## Directions
Your task is to repeat the lines below exactly, excluding any pictures they contain.

## Data provided
(begin)

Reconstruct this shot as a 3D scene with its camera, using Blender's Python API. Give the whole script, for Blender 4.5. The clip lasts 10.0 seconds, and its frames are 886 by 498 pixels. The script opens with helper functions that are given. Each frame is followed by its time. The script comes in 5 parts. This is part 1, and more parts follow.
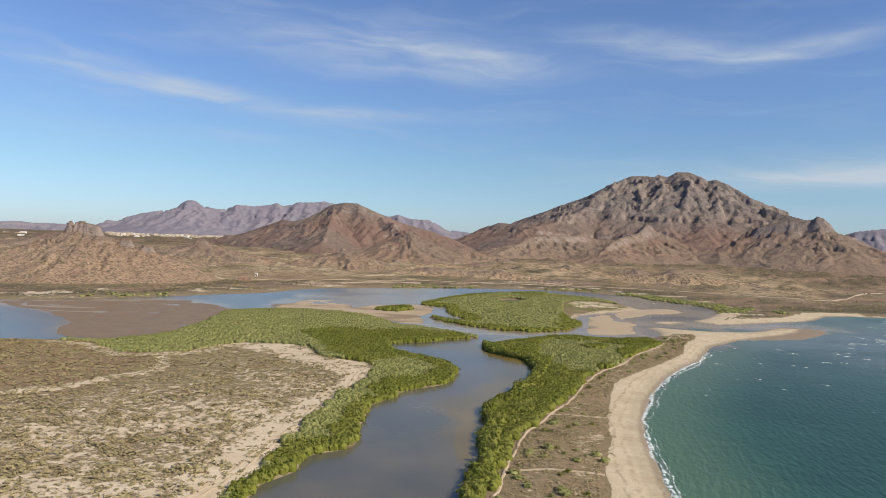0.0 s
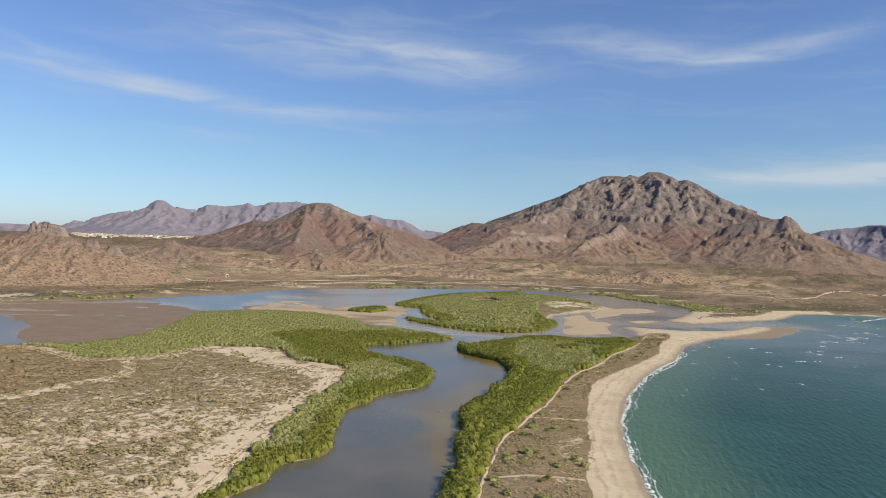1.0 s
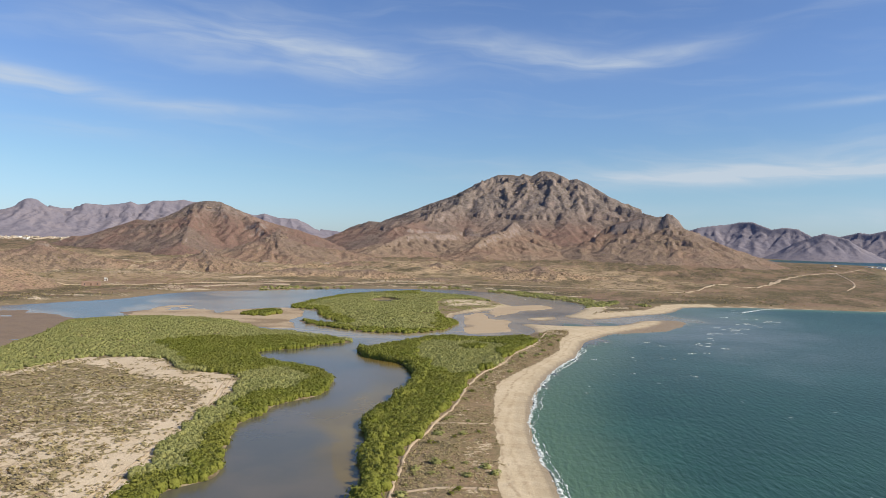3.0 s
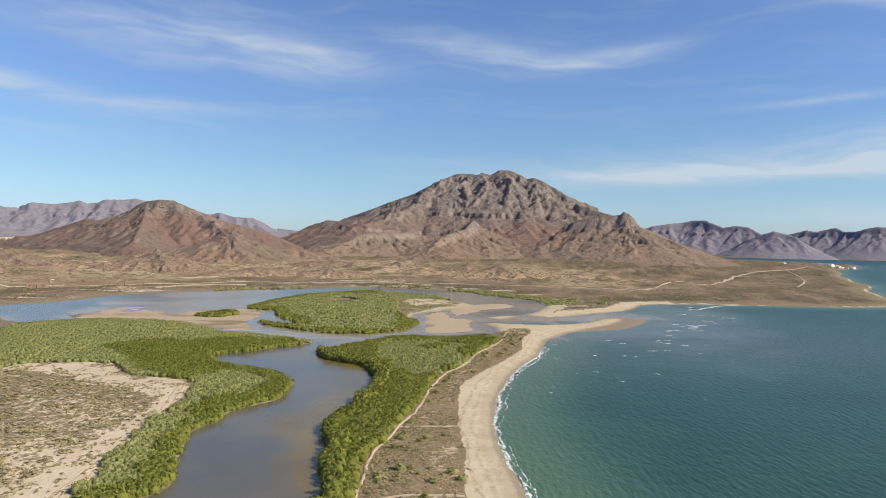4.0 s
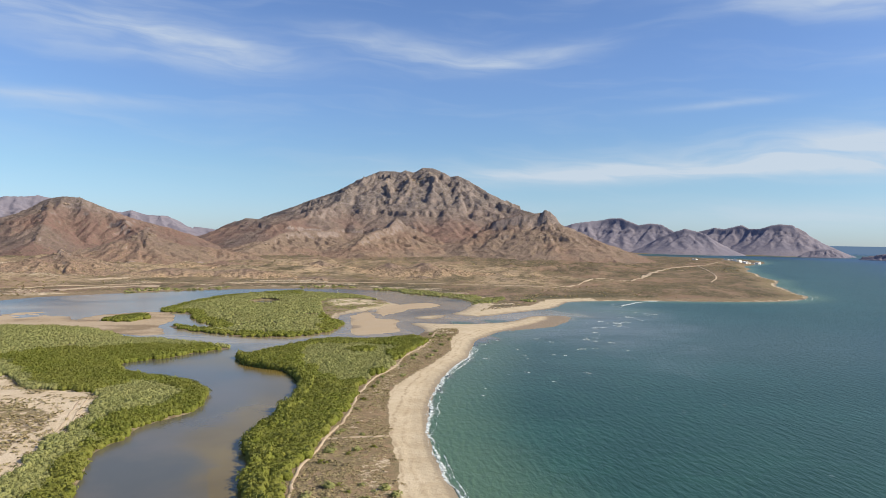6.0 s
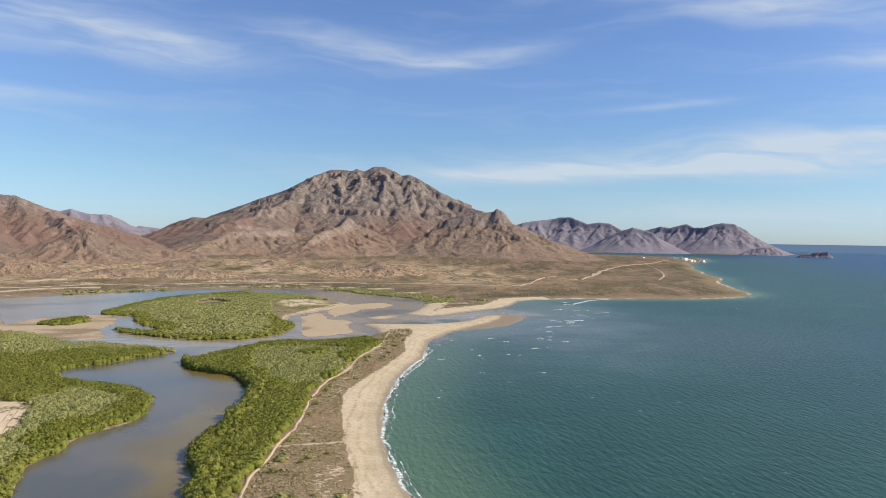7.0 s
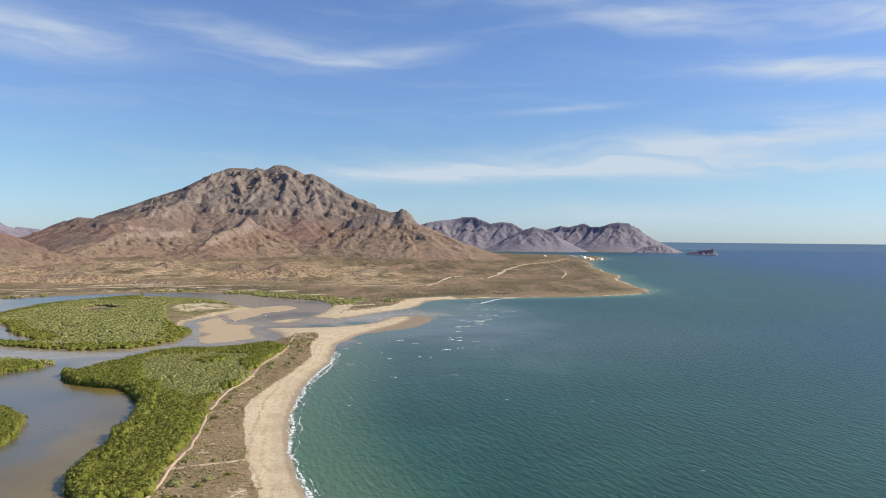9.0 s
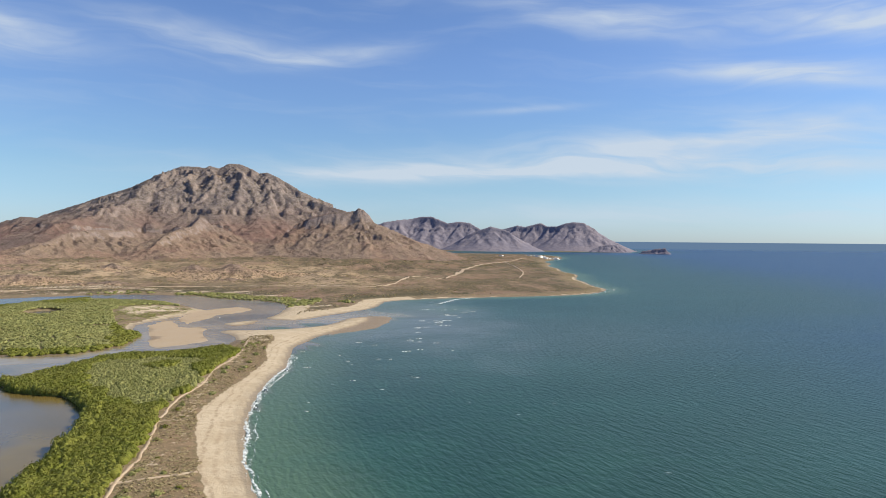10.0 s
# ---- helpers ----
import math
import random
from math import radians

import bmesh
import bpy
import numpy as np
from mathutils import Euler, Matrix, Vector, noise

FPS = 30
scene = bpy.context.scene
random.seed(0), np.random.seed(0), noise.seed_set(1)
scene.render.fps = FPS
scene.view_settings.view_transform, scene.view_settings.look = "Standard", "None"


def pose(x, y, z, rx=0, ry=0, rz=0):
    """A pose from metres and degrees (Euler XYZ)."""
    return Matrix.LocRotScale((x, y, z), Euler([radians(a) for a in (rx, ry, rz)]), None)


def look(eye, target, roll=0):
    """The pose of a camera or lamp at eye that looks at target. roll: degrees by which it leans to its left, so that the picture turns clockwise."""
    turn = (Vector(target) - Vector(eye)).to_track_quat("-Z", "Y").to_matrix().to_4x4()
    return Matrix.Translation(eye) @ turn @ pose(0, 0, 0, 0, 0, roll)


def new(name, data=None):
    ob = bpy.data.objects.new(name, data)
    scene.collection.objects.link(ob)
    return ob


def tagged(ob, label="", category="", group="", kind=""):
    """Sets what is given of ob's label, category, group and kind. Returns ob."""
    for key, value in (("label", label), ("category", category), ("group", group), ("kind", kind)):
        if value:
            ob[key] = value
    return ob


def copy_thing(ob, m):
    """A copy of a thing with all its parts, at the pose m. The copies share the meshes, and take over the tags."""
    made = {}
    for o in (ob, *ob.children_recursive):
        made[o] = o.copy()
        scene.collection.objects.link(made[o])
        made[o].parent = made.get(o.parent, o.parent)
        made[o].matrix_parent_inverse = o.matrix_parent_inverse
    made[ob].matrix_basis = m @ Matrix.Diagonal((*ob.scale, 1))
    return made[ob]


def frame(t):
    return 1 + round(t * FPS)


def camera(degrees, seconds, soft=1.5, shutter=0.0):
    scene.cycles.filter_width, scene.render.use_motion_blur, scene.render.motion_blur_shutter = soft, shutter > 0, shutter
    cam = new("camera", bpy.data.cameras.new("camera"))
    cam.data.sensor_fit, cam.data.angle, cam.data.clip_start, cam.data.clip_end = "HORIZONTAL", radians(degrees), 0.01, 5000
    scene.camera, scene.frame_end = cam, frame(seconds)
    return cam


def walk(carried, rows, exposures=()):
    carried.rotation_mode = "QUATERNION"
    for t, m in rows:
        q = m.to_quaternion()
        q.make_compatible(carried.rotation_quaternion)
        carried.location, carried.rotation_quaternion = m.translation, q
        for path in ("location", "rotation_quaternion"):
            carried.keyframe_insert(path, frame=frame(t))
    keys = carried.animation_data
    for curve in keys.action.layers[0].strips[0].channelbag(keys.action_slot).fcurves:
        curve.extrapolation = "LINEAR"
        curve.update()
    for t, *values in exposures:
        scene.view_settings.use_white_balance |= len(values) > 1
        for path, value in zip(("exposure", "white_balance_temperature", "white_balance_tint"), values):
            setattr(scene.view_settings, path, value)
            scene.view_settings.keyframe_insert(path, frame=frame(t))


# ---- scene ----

(end)

## Response to the task
Reconstruct this shot as a 3D scene with its camera, using Blender's Python API. Give the whole script, for Blender 4.5. The clip lasts 10.0 seconds, and its frames are 886 by 498 pixels. The script opens with helper functions that are given. Each frame is followed by its time. The script comes in 5 parts. This is part 1, and more parts follow.
0.0 s
1.0 s
3.0 s
4.0 s
6.0 s
7.0 s
9.0 s
10.0 s
# ---- helpers ----
import math
import random
from math import radians

import bmesh
import bpy
import numpy as np
from mathutils import Euler, Matrix, Vector, noise

FPS = 30
scene = bpy.context.scene
random.seed(0), np.random.seed(0), noise.seed_set(1)
scene.render.fps = FPS
scene.view_settings.view_transform, scene.view_settings.look = "Standard", "None"


def pose(x, y, z, rx=0, ry=0, rz=0):
    """A pose from metres and degrees (Euler XYZ)."""
    return Matrix.LocRotScale((x, y, z), Euler([radians(a) for a in (rx, ry, rz)]), None)


def look(eye, target, roll=0):
    """The pose of a camera or lamp at eye that looks at target. roll: degrees by which it leans to its left, so that the picture turns clockwise."""
    turn = (Vector(target) - Vector(eye)).to_track_quat("-Z", "Y").to_matrix().to_4x4()
    return Matrix.Translation(eye) @ turn @ pose(0, 0, 0, 0, 0, roll)


def new(name, data=None):
    ob = bpy.data.objects.new(name, data)
    scene.collection.objects.link(ob)
    return ob


def tagged(ob, label="", category="", group="", kind=""):
    """Sets what is given of ob's label, category, group and kind. Returns ob."""
    for key, value in (("label", label), ("category", category), ("group", group), ("kind", kind)):
        if value:
            ob[key] = value
    return ob


def copy_thing(ob, m):
    """A copy of a thing with all its parts, at the pose m. The copies share the meshes, and take over the tags."""
    made = {}
    for o in (ob, *ob.children_recursive):
        made[o] = o.copy()
        scene.collection.objects.link(made[o])
        made[o].parent = made.get(o.parent, o.parent)
        made[o].matrix_parent_inverse = o.matrix_parent_inverse
    made[ob].matrix_basis = m @ Matrix.Diagonal((*ob.scale, 1))
    return made[ob]


def frame(t):
    return 1 + round(t * FPS)


def camera(degrees, seconds, soft=1.5, shutter=0.0):
    scene.cycles.filter_width, scene.render.use_motion_blur, scene.render.motion_blur_shutter = soft, shutter > 0, shutter
    cam = new("camera", bpy.data.cameras.new("camera"))
    cam.data.sensor_fit, cam.data.angle, cam.data.clip_start, cam.data.clip_end = "HORIZONTAL", radians(degrees), 0.01, 5000
    scene.camera, scene.frame_end = cam, frame(seconds)
    return cam


def walk(carried, rows, exposures=()):
    carried.rotation_mode = "QUATERNION"
    for t, m in rows:
        q = m.to_quaternion()
        q.make_compatible(carried.rotation_quaternion)
        carried.location, carried.rotation_quaternion = m.translation, q
        for path in ("location", "rotation_quaternion"):
            carried.keyframe_insert(path, frame=frame(t))
    keys = carried.animation_data
    for curve in keys.action.layers[0].strips[0].channelbag(keys.action_slot).fcurves:
        curve.extrapolation = "LINEAR"
        curve.update()
    for t, *values in exposures:
        scene.view_settings.use_white_balance |= len(values) > 1
        for path, value in zip(("exposure", "white_balance_temperature", "white_balance_tint"), values):
            setattr(scene.view_settings, path, value)
            scene.view_settings.keyframe_insert(path, frame=frame(t))


# ---- scene ----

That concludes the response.